Increase the visibility and accessibility of cues for positive behaviors:


Examples:

  • Place workout clothes next to your bed
  • Keep a water bottle on your desk
  • Put books on your pillow to encourage reading
  • Display fruits and vegetables prominently in your kitchen

  • Law 2: Make Bad Habits Invisible

    Remove or hide the cues that trigger negative behaviors:


    Examples:

  • Put your phone in another room while working
  • Remove junk food from visible locations
  • Uninstall social media apps from your phone
  • Keep the TV remote in a drawer

  • Environment Design Strategies by Category


    Physical Environment


    Kitchen Design for Healthy Eating:

  • Store healthy snacks at eye level
  • Pre-cut vegetables and keep them visible
  • Use smaller plates to control portions
  • Hide processed foods in hard-to-reach places

  • Workspace Design for Productivity:

  • Clear your desk of distractions
  • Keep only essential items visible
  • Use lighting that promotes alertness
  • Position your computer to avoid distracting views

  • Bedroom Design for Better Sleep:

  • Remove electronic devices
  • Use blackout curtains
  • Keep the temperature cool (65-68°F)
  • Make your bed inviting and comfortable

  • Digital Environment


    Phone Setup:

  • Delete apps that waste your time
  • Use focus modes or app timers
  • Keep your phone out of the bedroom
  • Turn off non-essential notifications

  • Computer Environment:

  • Use website blockers during work hours
  • Organize your desktop to reduce distractions
  • Set up automation for repetitive tasks
  • Use apps that support your goals

  • Social Environment


    Surround Yourself with the Right People:

  • Spend time with people who share your goals
  • Join communities focused on your desired habits
  • Find an accountability partner
  • Limit time with people who undermine your efforts

  • The Psychology Behind Environmental Influence


    Cognitive Load Theory

    Every decision you make depletes mental energy. By designing your environment to make good choices automatic, you preserve mental energy for more important decisions.


    Nudge Theory

    Small environmental changes can lead to significant behavior shifts without restricting choice. These "nudges" guide behavior in positive directions.


    Friction Theory

    Adding friction to bad habits and removing friction from good habits dramatically affects behavior frequency.

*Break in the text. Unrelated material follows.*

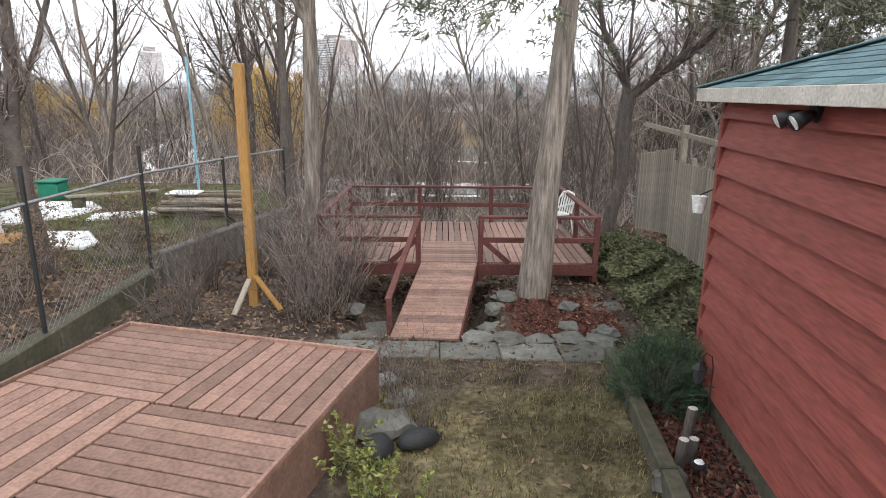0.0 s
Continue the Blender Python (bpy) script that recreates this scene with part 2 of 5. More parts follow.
def lie(x, y):
    """Height of the ground."""
    edge = 10.9 + 9.5 * smoothstep(-4.0, -6.5, x) + 3.5 * smoothstep(4.0, 7.0, x)
    yard = -0.5 + 0.32 * smoothstep(-4.95, -5.15, x) + 0.45 * smoothstep(2.7, 3.9, x) * smoothstep(5, 8, y)
    bank = smoothstep(edge, 47.0, y) ** 0.72
    z = yard + (FLOOR - yard) * bank
    if y > 10.6:
        z -= 0.7 * smoothstep(10.6, 11.6, y) * (1 - smoothstep(13, 22, y)) * smoothstep(-3.6, -2.6, x) * (1 - smoothstep(2.4, 3.4, x))
    pit = smoothstep(1.3, 0.9, abs(x + 0.35)) * smoothstep(8.2, 8.9, y) * (1 - smoothstep(10.6, 11.6, y))
    z -= 0.75 * pit
    if 20 < y < 58:
        z += 0.5 * noise.noise((x * 0.12, y * 0.12, 3)) * smoothstep(20, 26, y) * (1 - smoothstep(50, 58, y))
    r, az = math.hypot(x, y), math.degrees(math.atan2(x, y))
    if r > 180:
        lift = 23 + 14 * math.exp(-((az - 37) / 13) ** 2) - 20 * smoothstep(46, 58, az) - 13 * smoothstep(-6, -18, az)
        z += lift * smoothstep(180, 760, r) + 2.5 * noise.noise((x * 0.006, y * 0.006, 1)) * smoothstep(200, 500, r)
    if 80 < y < 352 and -70 < x < 440:
        d, along = polyline(RIVER, x, y)
        h = river_half(along)
        z -= 2.9 * smoothstep(h + 0.9, h - 1.8, abs(d))
        if d > 0:
            z += 0.5 * smoothstep(h + 1, h + 12, d)
    return z


def steps(*spans):
    out = [spans[0][0]]
    for a, b, n in spans:
        out += [a + (b - a) * (k + 1) / n for k in range(n)]
    return out


XS = steps((-1600, -300, 14), (-300, -110, 19), (-110, -40, 28), (-40, -8, 22), (-8, 6, 36), (6, 110, 72), (110, 300, 34), (300, 1700, 16))
YS = steps((-60, -6, 8), (-6, 16, 50), (16, 60, 34), (60, 84, 20), (84, 130, 44), (130, 300, 46), (300, 800, 30), (800, 2400, 12))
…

    Practical Implementation Guide


    Step 1: Audit Your Current Environment

    Walk through your spaces and ask:

  • What behaviors does this environment encourage?
  • What cues are triggering unwanted habits?
  • Where can I add positive cues?
  • What obstacles exist for good habits?

  • Step 2: Start with One Environment

    Choose the space where you spend the most time and make targeted changes:

  • Remove one negative cue
  • Add one positive cue
  • Reduce friction for one good habit
  • Increase friction for one bad habit

  • Step 3: Test and Iterate

  • Observe how changes affect your behavior
  • Adjust based on what works
  • Gradually expand to other environments
  • Get feedback from others in your space

  • Advanced Environment Design


    The "Environment Stack"

    Create environments that naturally lead to multiple good habits:

  • Gym bag by the door → workout clothes → exercise
  • Books by the coffee maker → morning coffee → reading
  • Meditation cushion in living room → TV time → mindfulness

  • Temporary Environment Changes

    Sometimes you need dramatic, temporary changes:

  • Working from a library when you need to focus
  • Staying at a friend's house to avoid bad habits
  • Changing your commute route to avoid temptations

  • Technology as Environment

    Use technology to create supportive environments:

  • Smart home devices for routine automation
  • Apps that block distracting websites
  • Fitness trackers for movement reminders
  • Calendar blocking for focused work time

  • Measuring Environmental Effectiveness


    Track these metrics to see if your environment changes are working:

  • Frequency of desired behaviors
  • Ease of performing good habits
  • Frequency of unwanted behaviors
  • Overall energy and motivation levels

  • Common Environment Design Mistakes


    1. **Trying to change everything at once**: Focus on one area first

    2. **Ignoring other people's needs**: Consider shared spaces

    3. **Making changes too subtle**: Ensure changes are noticeable

    4. **Forgetting about friction**: Don't just add cues, remove barriers


    The Compound Effect of Environment


    Small environmental changes compound over time. A book placed on your nightstand might lead to reading one page, which becomes a chapter, which becomes a lifelong learning habit.


    Your environment is your most powerful ally in behavior change. By thoughtfully designing your surroundings, you're not just changing your space—you're rewiring your automatic behaviors and, ultimately, your life.


    Remember: You don't rise to the level of your goals; you fall to the level of your environment. Make your environment work for you, not against you.